I love Christmas. I love picking out a tree, pulling the ornaments out of the boxes, hanging up a wreath, putting lights on the house, wrapping packages, getting together with family and friends.
It’s always been
the holiday in the family. Every year, going back to the early 70s, my mother had a huge Christmas Eve party – kids running around, old neighbors dropping in, lots of wine and cheese, many different cookies, a five pound bag of pistachios. Eddie, the Joyce scholar from down the street, bangs out Christmas carols on the piano and everyone sings, gathering steam for a blockbuster belting of
O Holy Night. Stragglers hung around until the wee hours, drinking scotch and telling jokes, until finally stumbling home, leaving us to clean house so as not to awaken on Christmas morn to too many half empty glasses and scrunched up cocktail napkins.
And my mother did Christmas right. Everything had a place – the Christmas tree always in the same corner, a garland over the living room fireplace, another over the hall mirror. Presents – perfectly wrapped in a palette of green, red, silver, white, gold – spilled across the room. My mother made appliquéd, embroidered, felt stockings for everyone – first for the core five, then with additions for cats and spouses and grandchildren and the siblings-by-temperament who’ve joined the family, like David, who was clearly our brother in another life. There are so many stockings now that they have to hang doubled up on the hooks along the mantel. She has enough ornaments for an enormous tree, almost all of them old and glass and fragile, but some of the plain little gold balls ended up on a permanently lit and decorated tree, an artificial tree that spends 11 months in a box in the attic, awaiting its turn in the dining room window.
This year, that little tree is just about the only sign of Christmas at my mother’s house. Oh, there’s a garland around the front door, and one over the hall mirror, and a forest of tiny trees on the mantelpiece, but there’s no big tree, because my mother’s living out her days in the living room.

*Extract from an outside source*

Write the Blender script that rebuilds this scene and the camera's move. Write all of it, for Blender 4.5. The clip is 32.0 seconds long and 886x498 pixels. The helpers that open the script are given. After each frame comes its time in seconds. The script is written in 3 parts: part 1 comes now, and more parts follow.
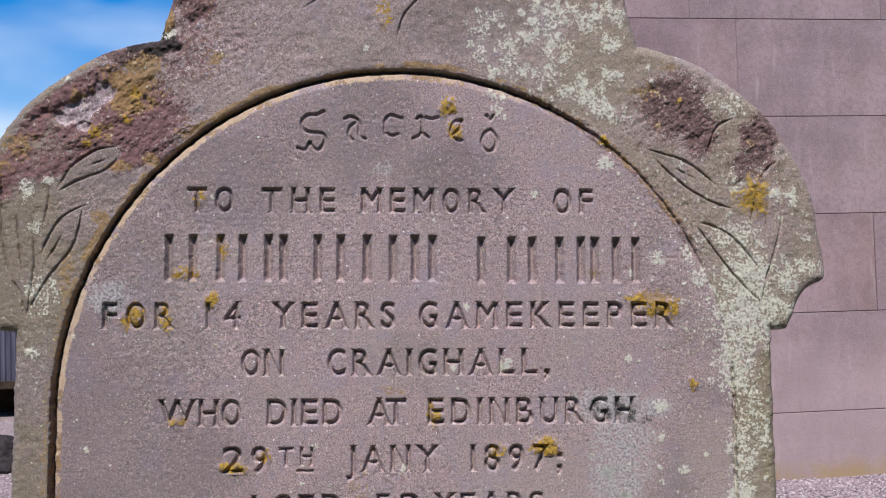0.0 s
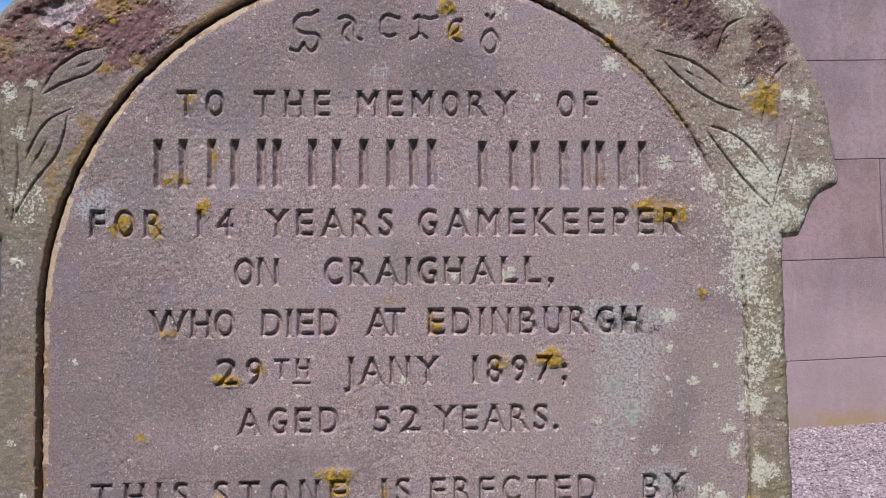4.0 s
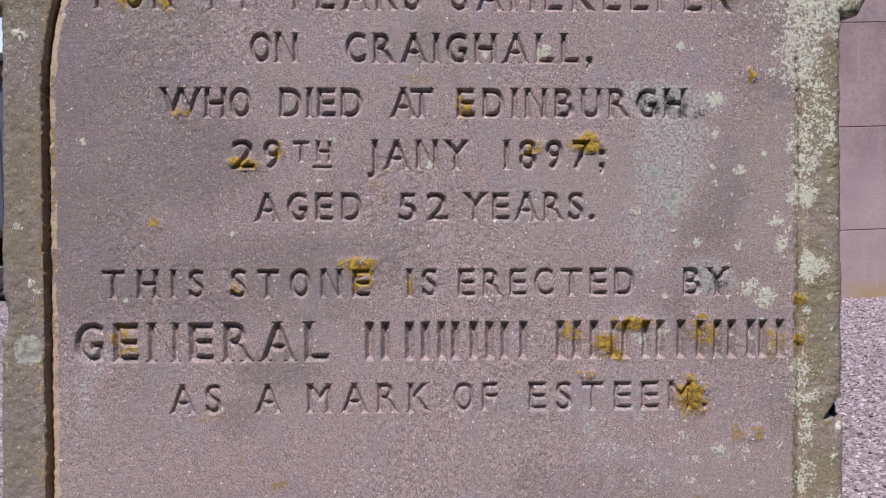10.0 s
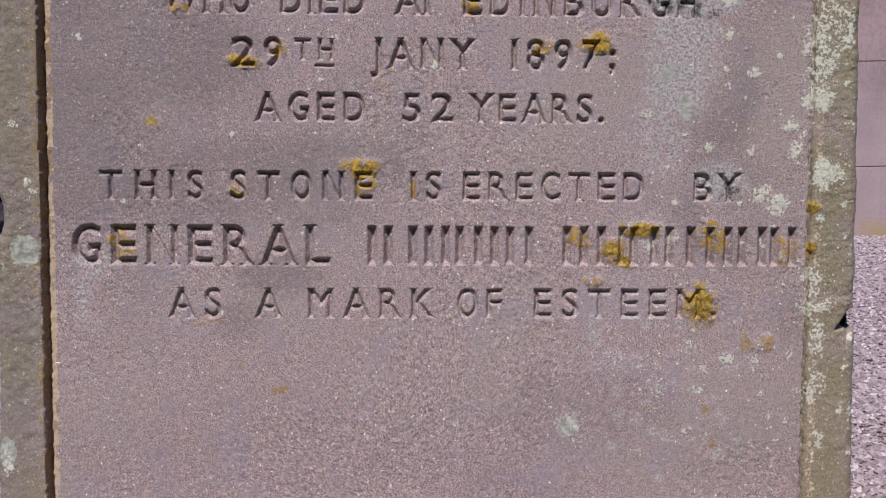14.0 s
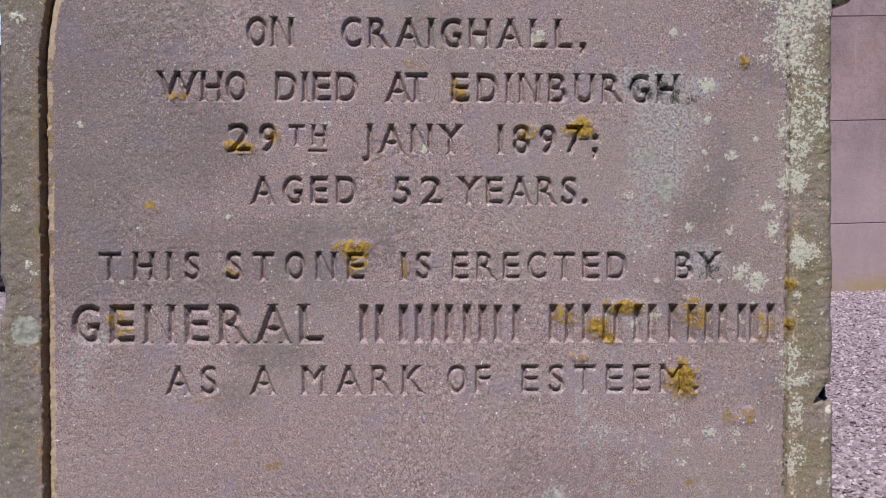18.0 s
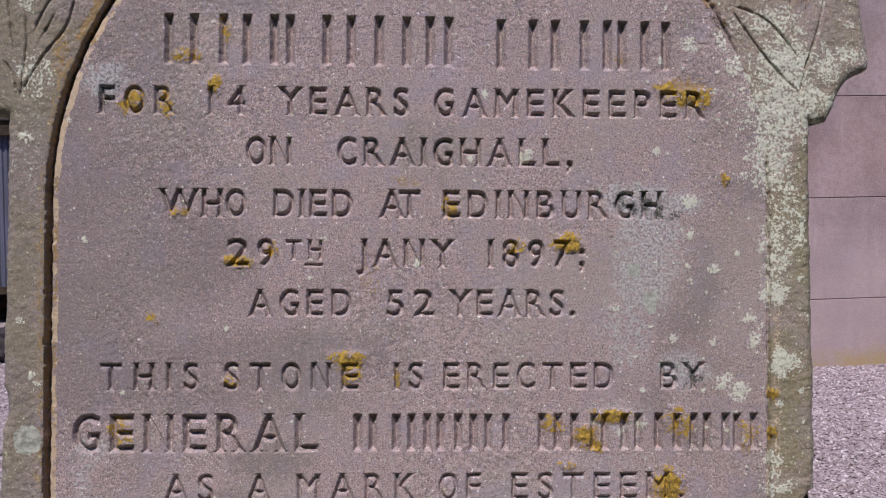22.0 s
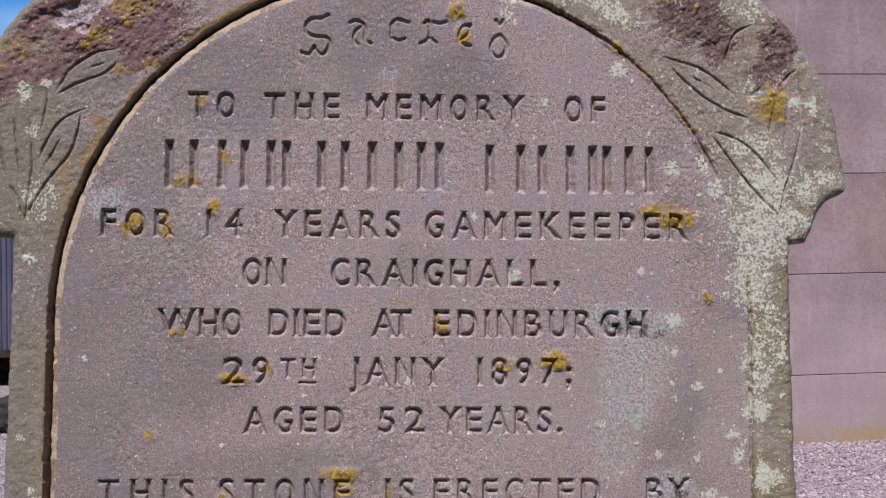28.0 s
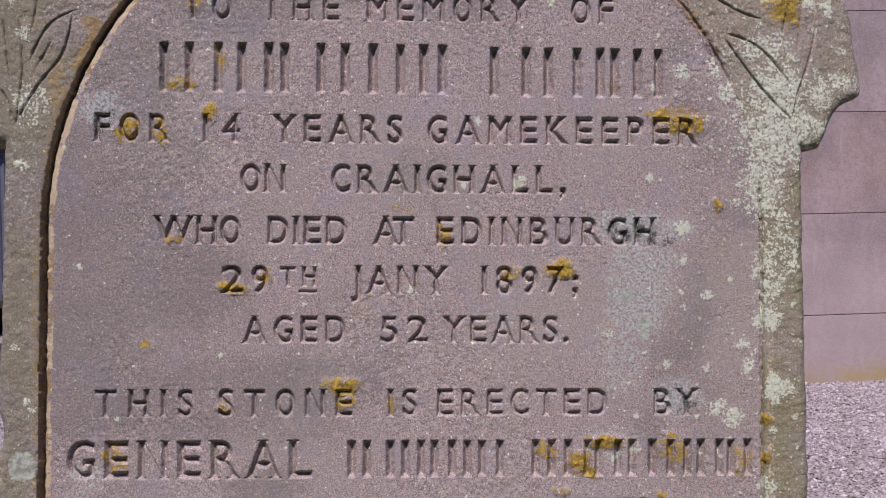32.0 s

I’m so at odds. It’s always been that we go to her house for Christmas, to be there for Christmas Eve, and the Christmas morning present orgy, and a big Christmas dinner at the end of the day. And then, we disperse, on the 26th or 27th or so, to spend time with other parts of the family. I’ve never woken up in my own house on Christmas Day. It’s not that I don’t want to – it’s just that it’s never been that way. It’s been Christmas at my mother’s house. Period.
We’re still working out when we can get together with my siblings and their spouses and Mir’s cousins. It’ll probably happen a day or three before Christmas, and then everyone but my brother and his wife will stay with my mother through a quiet Christmas, unlike any other. And then he’ll leave and my sister and I will return, to care for our mother while her aides have some off time.
On Christmas Eve, Mir will go to sleep in her own bed, and Santa will come down our chimney and tuck presents under the tree and eat cookies and milk, and we’ll work on inventing our own Christmas traditions, but still, a part of me is dreading Christmas a little.
Because there’s an elephant in the room where the tree should be.